* [TASK BRIEF] Repeat every line, exactly, from the very first through the one where "pose from metres" appears. Add nothing else.
-=-=-
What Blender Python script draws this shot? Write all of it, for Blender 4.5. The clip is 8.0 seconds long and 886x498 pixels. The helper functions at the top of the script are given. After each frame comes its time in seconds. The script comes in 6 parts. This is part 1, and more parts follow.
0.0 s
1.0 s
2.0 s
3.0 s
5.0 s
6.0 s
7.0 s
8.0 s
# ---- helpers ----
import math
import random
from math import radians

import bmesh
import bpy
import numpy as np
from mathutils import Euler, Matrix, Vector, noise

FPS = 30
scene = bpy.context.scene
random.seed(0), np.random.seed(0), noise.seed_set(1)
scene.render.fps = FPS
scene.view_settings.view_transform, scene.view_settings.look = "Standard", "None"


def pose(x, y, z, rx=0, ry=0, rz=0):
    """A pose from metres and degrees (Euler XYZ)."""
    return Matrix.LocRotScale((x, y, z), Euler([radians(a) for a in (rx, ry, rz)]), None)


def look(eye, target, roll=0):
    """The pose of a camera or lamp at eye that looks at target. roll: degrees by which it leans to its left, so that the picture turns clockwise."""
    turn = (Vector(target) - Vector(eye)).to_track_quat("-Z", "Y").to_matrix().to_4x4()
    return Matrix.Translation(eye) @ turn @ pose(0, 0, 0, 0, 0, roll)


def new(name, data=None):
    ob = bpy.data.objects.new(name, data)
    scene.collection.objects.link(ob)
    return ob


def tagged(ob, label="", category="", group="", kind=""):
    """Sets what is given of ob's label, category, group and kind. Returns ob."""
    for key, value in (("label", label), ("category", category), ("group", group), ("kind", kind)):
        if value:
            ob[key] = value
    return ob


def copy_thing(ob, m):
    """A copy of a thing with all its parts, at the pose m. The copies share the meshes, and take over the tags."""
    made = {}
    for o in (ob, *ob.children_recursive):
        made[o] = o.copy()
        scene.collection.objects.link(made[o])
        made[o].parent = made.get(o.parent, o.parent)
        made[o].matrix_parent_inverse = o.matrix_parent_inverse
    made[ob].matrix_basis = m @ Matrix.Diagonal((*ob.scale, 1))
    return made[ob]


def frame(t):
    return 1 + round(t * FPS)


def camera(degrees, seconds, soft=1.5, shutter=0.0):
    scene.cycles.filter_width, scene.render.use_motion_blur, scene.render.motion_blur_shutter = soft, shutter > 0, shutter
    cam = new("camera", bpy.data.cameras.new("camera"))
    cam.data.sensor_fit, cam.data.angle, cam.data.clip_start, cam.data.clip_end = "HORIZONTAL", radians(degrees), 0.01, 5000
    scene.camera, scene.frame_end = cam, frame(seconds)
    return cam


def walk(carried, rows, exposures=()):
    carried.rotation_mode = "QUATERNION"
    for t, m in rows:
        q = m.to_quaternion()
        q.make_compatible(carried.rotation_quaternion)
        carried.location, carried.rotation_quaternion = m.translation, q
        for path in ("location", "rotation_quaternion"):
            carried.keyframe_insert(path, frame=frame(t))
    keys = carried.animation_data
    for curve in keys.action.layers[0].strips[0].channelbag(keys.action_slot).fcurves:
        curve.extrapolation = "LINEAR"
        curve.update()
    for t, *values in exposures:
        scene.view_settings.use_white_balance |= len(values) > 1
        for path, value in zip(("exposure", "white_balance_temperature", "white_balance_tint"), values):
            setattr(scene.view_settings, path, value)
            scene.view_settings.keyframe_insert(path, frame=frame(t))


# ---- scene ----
-=-=-
* [TASK RESULT]
What Blender Python script draws this shot? Write all of it, for Blender 4.5. The clip is 8.0 seconds long and 886x498 pixels. The helper functions at the top of the script are given. After each frame comes its time in seconds. The script comes in 6 parts. This is part 1, and more parts follow.
0.0 s
1.0 s
2.0 s
3.0 s
5.0 s
6.0 s
7.0 s
8.0 s
# ---- helpers ----
import math
import random
from math import radians

import bmesh
import bpy
import numpy as np
from mathutils import Euler, Matrix, Vector, noise

FPS = 30
scene = bpy.context.scene
random.seed(0), np.random.seed(0), noise.seed_set(1)
scene.render.fps = FPS
scene.view_settings.view_transform, scene.view_settings.look = "Standard", "None"


def pose(x, y, z, rx=0, ry=0, rz=0):
    """A pose from metres and degrees (Euler XYZ)."""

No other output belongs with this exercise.